My friend Susan followed me through the gym's dressing room door.  Sitting on narrow plank benches between rows of pink lockers, we stowed our Mom jeans with our loose-fitting tunics.  Then, slipping on spandex leotards and tights, we both began to laugh.  Sue laughed at me because I curve in all the wrong places, and I laughed at her, because she doesn't curve at all.

Self consciously, we put our shirts back on and slunk out onto the dance floor to meet our instructor, the drop-dead gorgeous Miss Lindsay.

"She's gotta' be allergic to eating," I said, searching for a word to describe the kind of body proportions no one ever calls thin or skinny.

Just as we "dancers" lined up and dropped to our knees for the preliminary floor exercises, I got a Charlie horse and had to sit out all during the sit-ups.  

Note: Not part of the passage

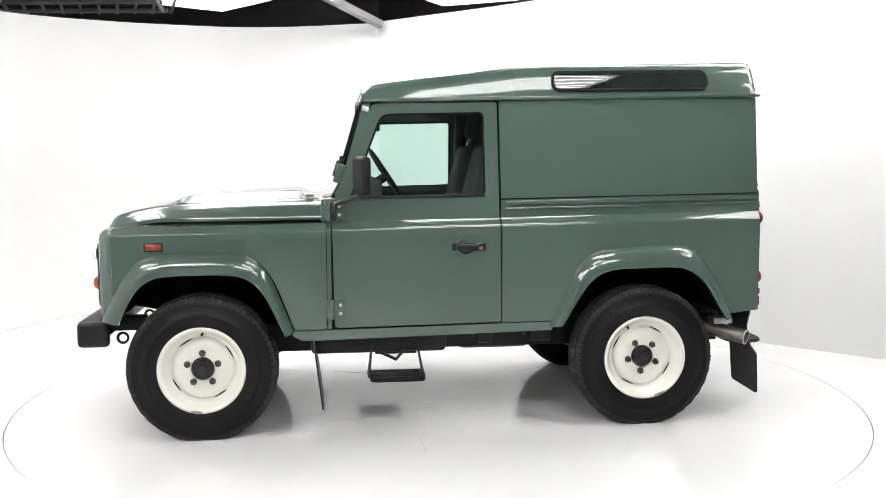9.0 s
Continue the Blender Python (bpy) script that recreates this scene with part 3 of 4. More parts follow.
    for k in range(5):
        bm = bmesh.new()
        box(bm, (2.862, -0.26 + 0.13 * k, 0.86), (0.012, 0.010, 0.28), 0.003)
        part("upright", bm, BLACK_PLASTIC, grille)
    bm = bmesh.new()
    lathe(bm, [(0, 0.010), (0.036, 0.008), (0.040, 0.004), (0.040, 0)], 32, "x", (2.898, 0, 0))
    for v in bm.verts:
        v.co.z = v.co.z * 0.56 + 0.790
        v.co.y += 0.205
    badge = part("badge", bm, SILVER, grille, "small oval badge")
    bm = bmesh.new()
    lathe(bm, [(0, 0.0125), (0.031, 0.011), (0.033, 0.006)], 32, "x", (2.898, 0, 0))
    for v in bm.verts:
        v.co.z = v.co.z * 0.54 + 0.790
        v.co.y += 0.205
    part("badge_face", bm, mat("badge_green", (0.02, 0.06, 0.04), 0.3), badge)
    for z, w in ((0.7955, 0.036), (0.784, 0.036)):
        bm = bmesh.new()
        box(bm, (2.9105, 0.205, z), (0.002, w, 0.006))
        part("badge_bar", bm, SILVER, badge)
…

But I was proud to be back in the line-up for "berry pickers."

"This is easy," I said, my hands flat on the floor.

"You're not supposed to bend your knees," Miss Lindsay demurred.

After that, we were instructed to check our heart rate, but since I couldn't find mine, our mentor showed me how to slide two fingers "along your jawline to the appropriate spot for pulse counting."  Only when my knuckles kept getting detoured by my double chin, did I take Susan's advice.  "Just pick a number between one and a hundred," she suggested.

Suddenly, the room began to rock with the introductory fanfare of "The Star Wars Strut."  Mesmerized, I watched a series of breathtaking moves with names like the "C3PO Side Step" and the "R2D2 Robot Roundoff."  Soon I was huffing and puffing like Darth Vader, himself.  Beads of sweat soaked my body, while cool, svelte Miss Lindsay floated along looking like an advertisement for "Ice Blue Secret Deodorant."

An hour later, I stood in front of the locker room mirror, assessing the results of my recent workout.

"Well, what do you think?  Do I look like Bo Derek?"

Sue chose her words carefully,  "I think you need some corn rows in your hair."